Scripts that build animated scenes
--------------------------------------------------

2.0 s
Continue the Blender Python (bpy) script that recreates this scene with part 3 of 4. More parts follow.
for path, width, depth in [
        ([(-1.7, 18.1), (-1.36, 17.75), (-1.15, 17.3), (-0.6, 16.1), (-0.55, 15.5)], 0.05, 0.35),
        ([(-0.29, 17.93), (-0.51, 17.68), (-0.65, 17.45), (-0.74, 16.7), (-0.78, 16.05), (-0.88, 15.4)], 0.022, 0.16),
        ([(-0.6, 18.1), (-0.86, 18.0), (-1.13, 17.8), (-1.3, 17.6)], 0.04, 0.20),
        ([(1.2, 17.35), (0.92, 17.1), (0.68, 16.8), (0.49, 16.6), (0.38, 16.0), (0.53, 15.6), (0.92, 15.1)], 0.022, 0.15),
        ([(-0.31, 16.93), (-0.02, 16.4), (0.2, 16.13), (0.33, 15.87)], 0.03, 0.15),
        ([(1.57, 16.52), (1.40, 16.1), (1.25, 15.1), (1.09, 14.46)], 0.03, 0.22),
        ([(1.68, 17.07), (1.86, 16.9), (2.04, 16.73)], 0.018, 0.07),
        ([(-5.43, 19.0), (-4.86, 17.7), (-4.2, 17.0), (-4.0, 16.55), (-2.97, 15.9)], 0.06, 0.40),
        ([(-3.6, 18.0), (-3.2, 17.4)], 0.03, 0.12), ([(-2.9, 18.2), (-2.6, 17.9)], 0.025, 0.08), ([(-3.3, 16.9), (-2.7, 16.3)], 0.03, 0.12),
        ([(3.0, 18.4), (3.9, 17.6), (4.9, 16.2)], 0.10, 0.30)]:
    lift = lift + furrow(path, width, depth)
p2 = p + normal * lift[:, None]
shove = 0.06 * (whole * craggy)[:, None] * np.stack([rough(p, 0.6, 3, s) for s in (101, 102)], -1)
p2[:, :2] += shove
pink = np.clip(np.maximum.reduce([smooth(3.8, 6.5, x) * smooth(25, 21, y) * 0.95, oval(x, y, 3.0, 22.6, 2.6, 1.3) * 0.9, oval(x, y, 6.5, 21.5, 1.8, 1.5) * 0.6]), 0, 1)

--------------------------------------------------

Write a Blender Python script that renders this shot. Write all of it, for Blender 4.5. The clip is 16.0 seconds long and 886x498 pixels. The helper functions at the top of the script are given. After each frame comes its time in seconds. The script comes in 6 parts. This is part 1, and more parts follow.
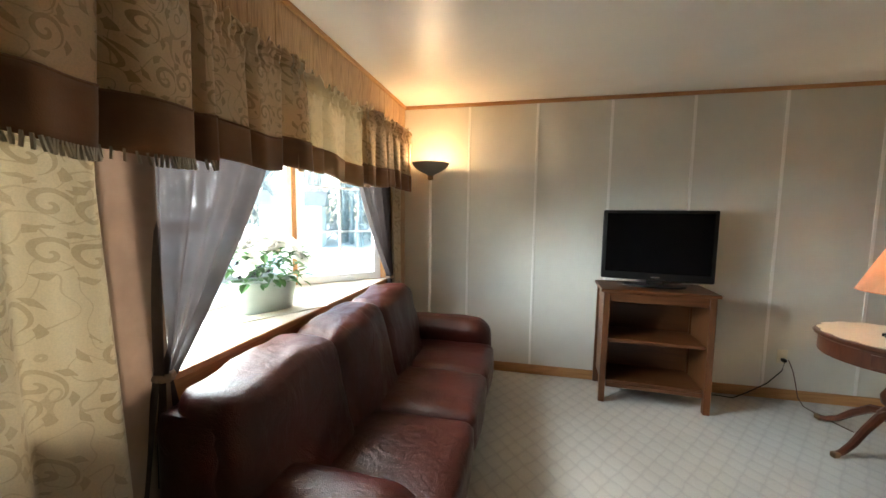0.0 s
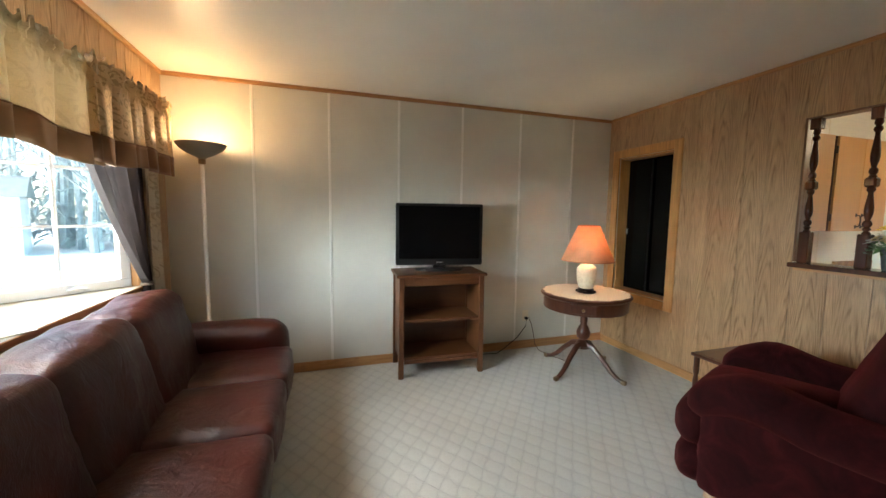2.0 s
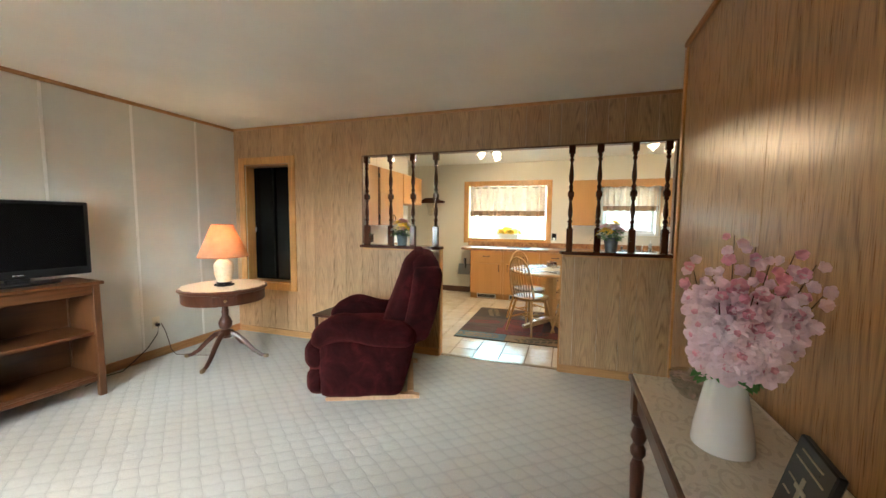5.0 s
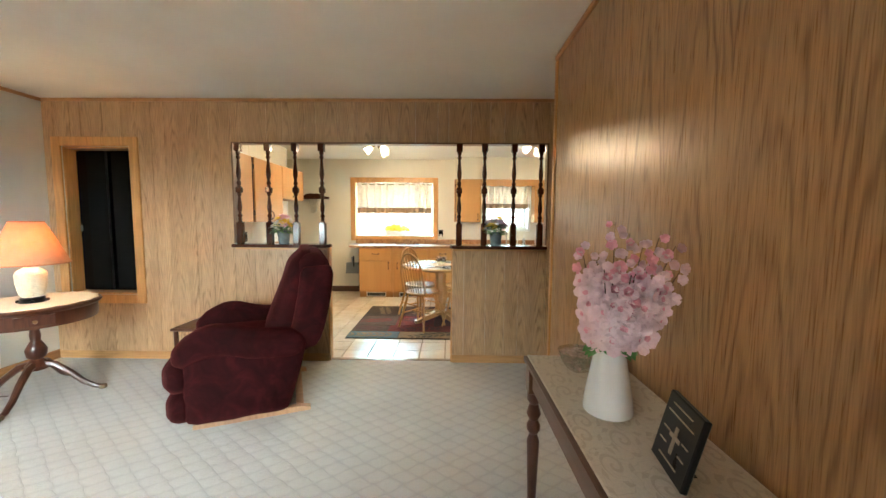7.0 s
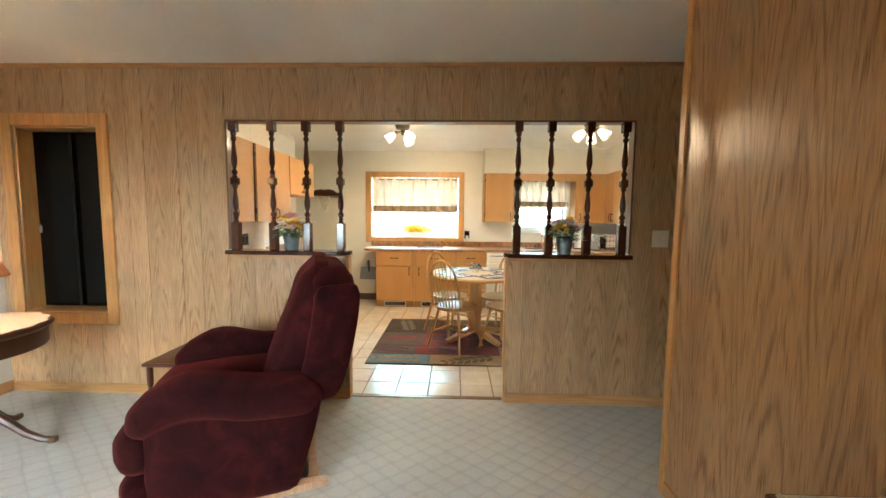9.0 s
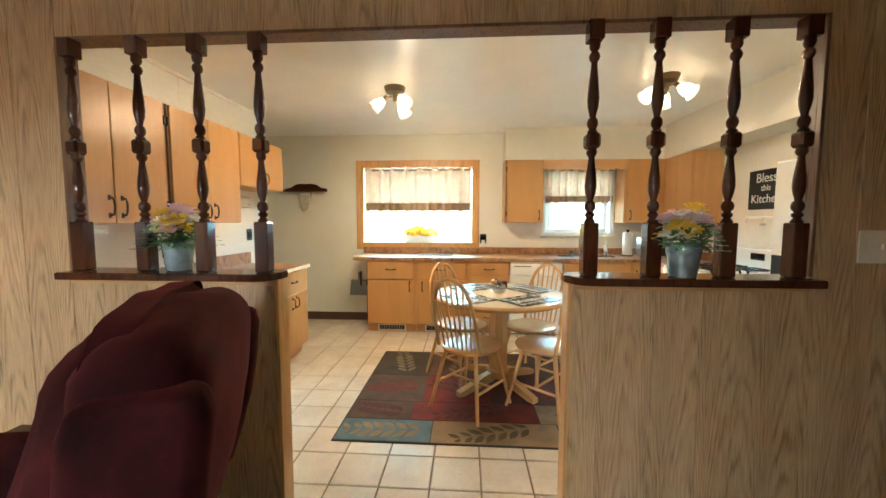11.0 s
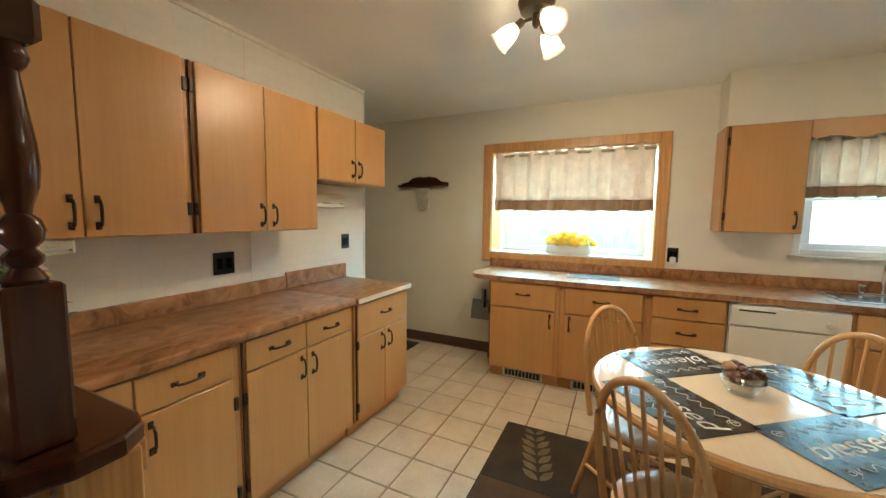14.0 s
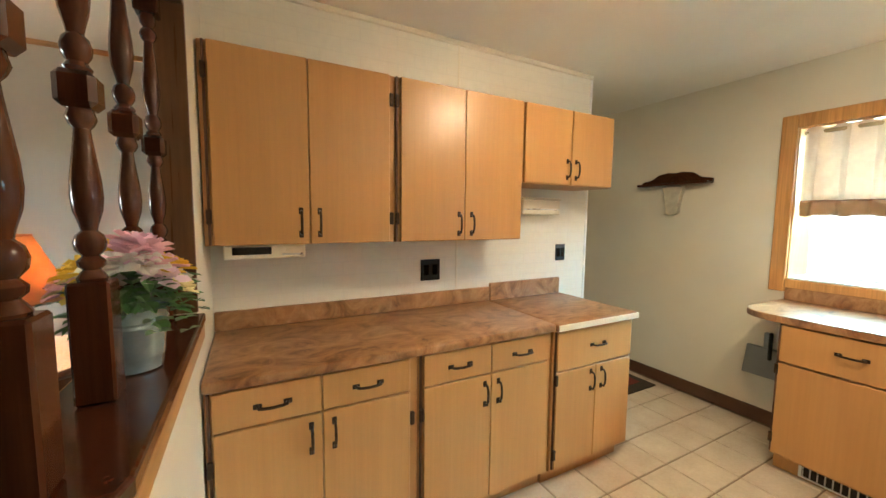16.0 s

--------------------------------------------------

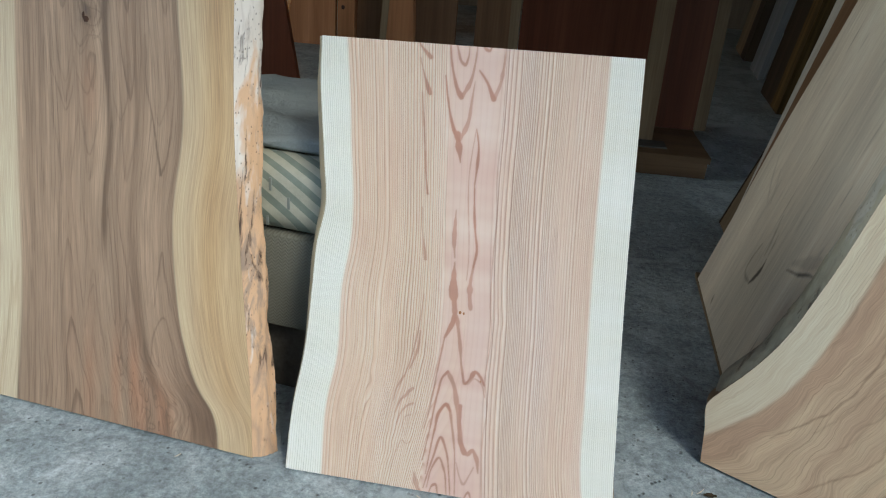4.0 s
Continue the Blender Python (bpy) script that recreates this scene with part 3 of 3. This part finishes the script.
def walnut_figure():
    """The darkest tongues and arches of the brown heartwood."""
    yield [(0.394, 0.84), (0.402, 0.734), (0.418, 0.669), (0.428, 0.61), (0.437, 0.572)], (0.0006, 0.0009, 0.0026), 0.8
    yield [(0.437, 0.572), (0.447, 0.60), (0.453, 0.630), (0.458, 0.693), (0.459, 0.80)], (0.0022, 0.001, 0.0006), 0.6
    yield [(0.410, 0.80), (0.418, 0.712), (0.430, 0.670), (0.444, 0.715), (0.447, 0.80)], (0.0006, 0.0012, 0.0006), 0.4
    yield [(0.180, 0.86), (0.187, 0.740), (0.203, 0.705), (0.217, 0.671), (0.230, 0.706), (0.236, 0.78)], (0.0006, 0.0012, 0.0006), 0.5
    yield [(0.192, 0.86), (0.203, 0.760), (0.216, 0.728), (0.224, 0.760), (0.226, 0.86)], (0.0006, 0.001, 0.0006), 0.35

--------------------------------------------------

= STATED EXERCISE =
Collect from the data above every line that includes "with".

= RESPONSE =
Continue the Blender Python (bpy) script that recreates this scene with part 3 of 4. More parts follow.
Continue the Blender Python (bpy) script that recreates this scene with part 3 of 3. This part finishes the script.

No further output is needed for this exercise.